L’Indochine en guerre et la république khmère
Au début des années 1960, la guerre rôde aux portes du royaume. Sentant le danger, Sihanouk proclame la neutralité du pays dans le conflit qui se développe et s’internationalise au Vietnam. Une position rapidement intenable. A partir de 1965, le prince laisse les combattants nord-vietnamiens utiliser le Cambodge comme base arrière, mais, simultanément, envoie son armée combattre l’insurrection communiste khmère rouge qui se répand peu à peu dans les campagnes cambodgiennes. Les premiers bombardements américains sur les unités viêt-cong dans l’Est cambodgien ajoutent à la confusion et, en 1970, alors que Sihanouk est en voyage diplomatique, éclate un coup d’Etat : le prince est destitué, la monarchie abolie et un militaire, Lon Nol, prend les commandes du pays, rebaptisé République khmère. Dès lors, le Cambodge bascule pour de bon dans la guerre : l’intervention militaire américaine devient officielle, les bombardements sont massifs. Au cours des cinq années du régime de Lon Nol, les combats font des centaines de milliers de victimes, dont énormément de civils.
Saloth Sar, alias Pol Pot
C’est l’une des figures les plus sinistres d’un XXe siècle pourtant prodigue en bourreaux. Idéologiquement formé en France sous l’égide du parti communiste au début des années 1950, à l’époque du stalinisme triomphant, Pol Pot, de son véritable nom Saloth Sar, a organisé et dirigé la guérilla khmère rouge au Cambodge tout au long des années 1960 et 1970. Mais c’est à partir de la prise du pouvoir, en 1975, que va vraiment se révéler toute l’hystérie sanglante du personnage.
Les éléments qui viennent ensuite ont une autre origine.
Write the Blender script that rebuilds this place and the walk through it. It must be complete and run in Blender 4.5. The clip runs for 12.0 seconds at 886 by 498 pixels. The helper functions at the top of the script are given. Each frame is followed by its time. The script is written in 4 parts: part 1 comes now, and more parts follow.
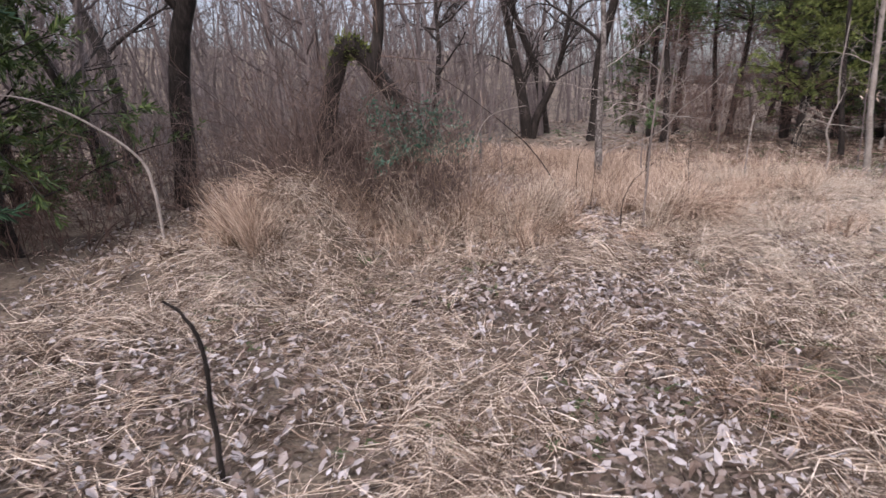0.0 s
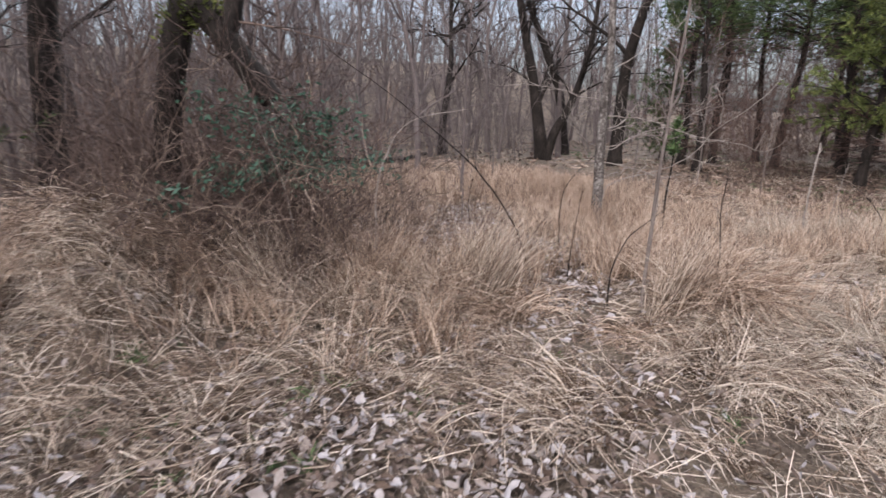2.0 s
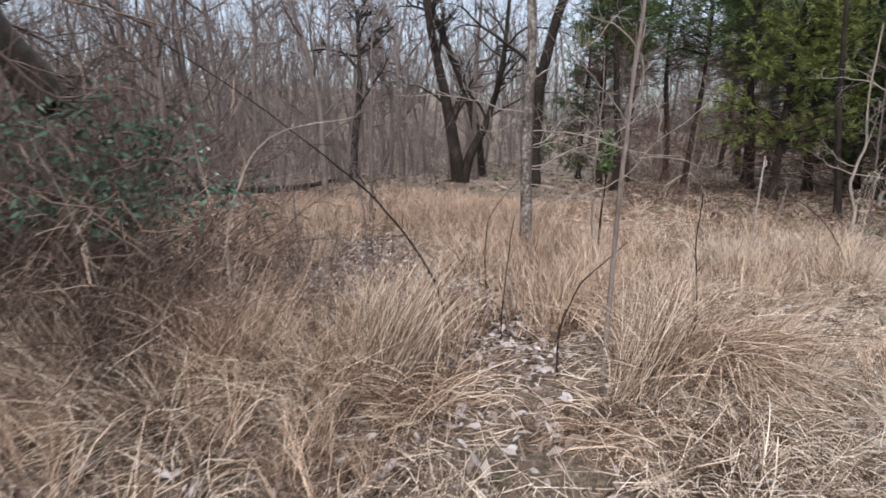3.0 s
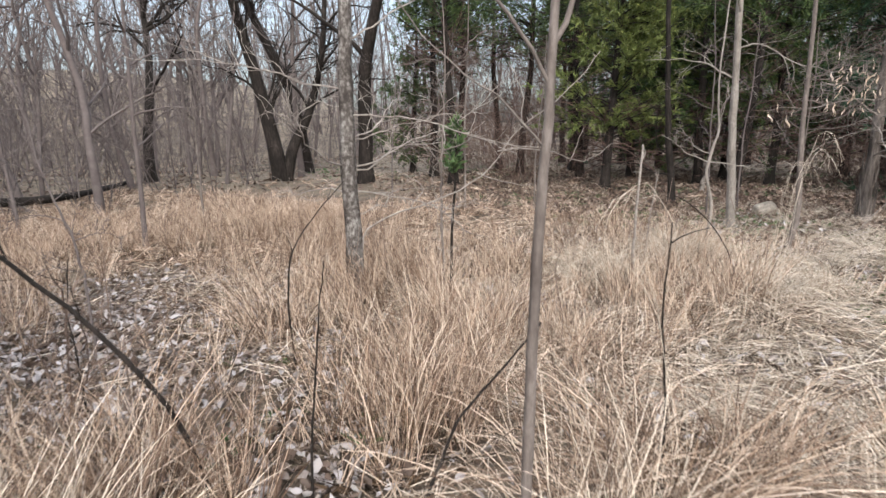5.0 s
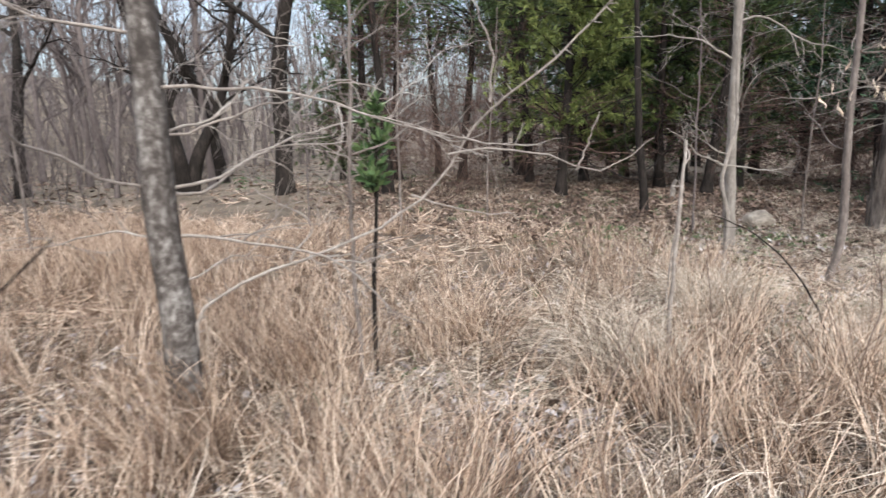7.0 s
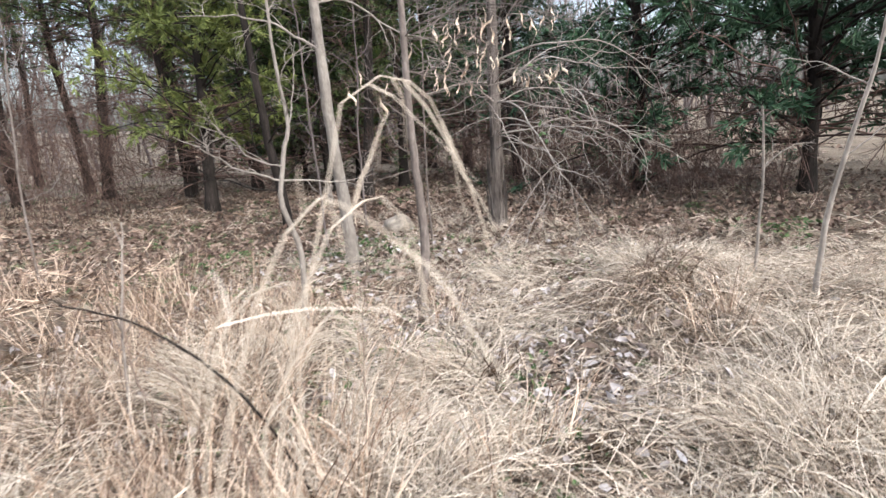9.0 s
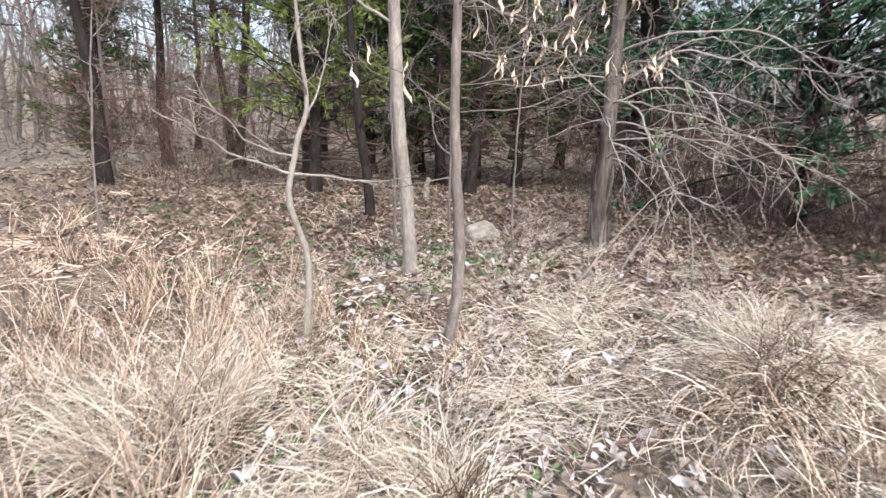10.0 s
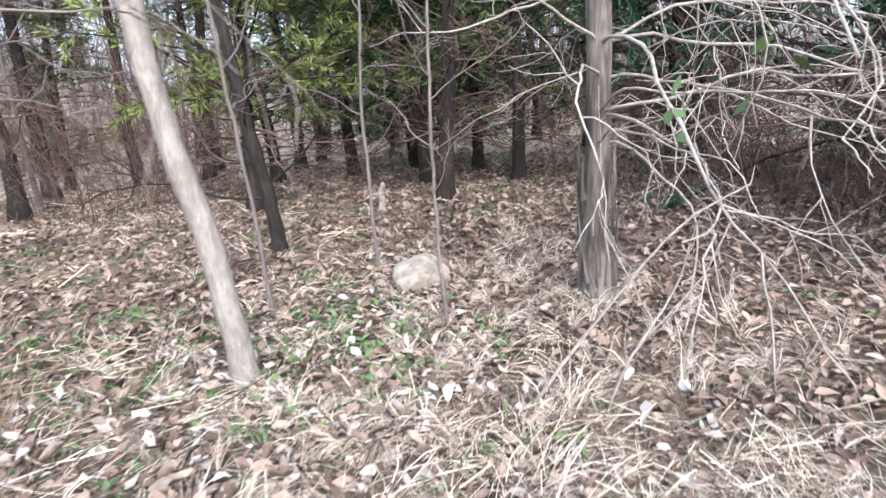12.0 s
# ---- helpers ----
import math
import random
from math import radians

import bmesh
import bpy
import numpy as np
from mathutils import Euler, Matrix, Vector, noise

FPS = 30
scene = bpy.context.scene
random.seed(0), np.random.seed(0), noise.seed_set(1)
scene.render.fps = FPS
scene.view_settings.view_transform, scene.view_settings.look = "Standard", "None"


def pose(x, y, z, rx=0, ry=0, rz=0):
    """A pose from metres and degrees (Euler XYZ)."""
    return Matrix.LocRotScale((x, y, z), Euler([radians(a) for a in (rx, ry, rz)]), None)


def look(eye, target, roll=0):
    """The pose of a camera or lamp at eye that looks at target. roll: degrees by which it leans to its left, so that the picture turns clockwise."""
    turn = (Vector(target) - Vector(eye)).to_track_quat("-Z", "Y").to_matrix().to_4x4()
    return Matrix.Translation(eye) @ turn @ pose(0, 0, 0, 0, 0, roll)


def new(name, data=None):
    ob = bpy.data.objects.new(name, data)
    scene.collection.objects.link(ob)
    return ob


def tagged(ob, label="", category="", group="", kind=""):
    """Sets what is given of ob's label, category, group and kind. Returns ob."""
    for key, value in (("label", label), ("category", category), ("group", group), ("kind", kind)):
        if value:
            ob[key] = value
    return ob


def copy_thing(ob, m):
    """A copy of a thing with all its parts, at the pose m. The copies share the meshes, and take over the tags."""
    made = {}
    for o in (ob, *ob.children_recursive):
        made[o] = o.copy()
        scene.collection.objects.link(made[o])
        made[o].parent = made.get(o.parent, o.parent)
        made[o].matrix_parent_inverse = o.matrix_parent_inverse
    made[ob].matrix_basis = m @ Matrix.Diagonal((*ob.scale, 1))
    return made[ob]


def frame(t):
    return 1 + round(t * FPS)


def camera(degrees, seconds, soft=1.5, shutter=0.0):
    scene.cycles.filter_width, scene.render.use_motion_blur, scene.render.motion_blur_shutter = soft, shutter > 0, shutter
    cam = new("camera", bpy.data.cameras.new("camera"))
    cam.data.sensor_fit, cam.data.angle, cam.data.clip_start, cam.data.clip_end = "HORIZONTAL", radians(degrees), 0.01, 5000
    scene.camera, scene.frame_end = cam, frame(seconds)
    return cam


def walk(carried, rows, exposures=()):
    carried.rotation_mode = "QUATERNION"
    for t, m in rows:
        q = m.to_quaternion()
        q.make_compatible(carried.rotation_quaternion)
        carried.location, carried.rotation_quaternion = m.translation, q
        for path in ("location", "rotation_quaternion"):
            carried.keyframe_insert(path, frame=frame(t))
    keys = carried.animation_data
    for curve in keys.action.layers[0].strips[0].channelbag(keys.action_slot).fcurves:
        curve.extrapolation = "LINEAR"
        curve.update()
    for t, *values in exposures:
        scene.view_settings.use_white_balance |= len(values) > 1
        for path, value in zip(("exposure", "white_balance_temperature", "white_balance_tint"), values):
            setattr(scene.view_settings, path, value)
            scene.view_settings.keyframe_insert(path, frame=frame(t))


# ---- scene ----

Sous la direction du « frère numéro un », son matricule au sein de son mouvement, l’Angkar (« l’Organisation »), se met en place une politique de retour à la terre et de création d’un « homme nouveau » qui se traduit par deux millions de morts. Né en 1920, retourné à la clandestinité en 1979 et finalement destitué par ses propres partisans, Pol Pot est mort dans un village proche de la Thaïlande, le 15 avril 1998.
Le Kampuchea démocratique
Le 17 avril 1975, moins de quinze jours avant la chute de Saïgon, les Khmers rouges victorieux entrent dans Phnom Penh. On les accueille d’abord en héros, mais on déchante vite. Le nouveau régime du « Kampuchea démocratique » déporte les citadins à la campagne, abolit l’argent, ferme les frontières et proclame « l’année zéro ». Rapidement s’instaure dans tout le Cambodge une sorte de maoïsme agraire délirant fondé sur la paranoïa, la délation, la violence et la terreur. Quiconque résiste est sommairement exécuté, et bientôt quiconque est porteur de la moindre « déviance » : minorités ethniques, intellectuels, religieux, éléments « bourgeois » et « parasites » sont impitoyablement massacrés. Quatre années durant, dans un pays presque totalement isolé du reste du monde, près de deux millions de Cambodgiens périront dans ce gigantesque génocide.
Après les khmers rouges…
Ce sont les Vietnamiens qui, en 1979, renversent militairement les Khmers rouges et installent un nouveau gouvernement cambodgien, à leur dévotion. Ils occuperont dix années durant un pays exsangue, avant de céder la place à une force d’interposition de l’ONU, chargée de désarmer les factions cambodgiennes et d’organiser des élections libres. Un plan de paix est signé en 1991, et les élections ont finalement lieu en mai 1993. Sihanouk, revenu triomphalement triomphalement à Phnom Penh, redevient roi d’un Cambodge à nouveau indépendant. Depuis cette date, la nouvelle et fragile démocratie cambodgienne a subi bien des turbulences (tentatives de coups d’Etat, chars dans les rues en juillet 1997, problème lancinant du règlement de « l’héritage » khmer rouge), mais le cap d’un retour durable à la paix et à une certaine normalisation a néanmoins été maintenu.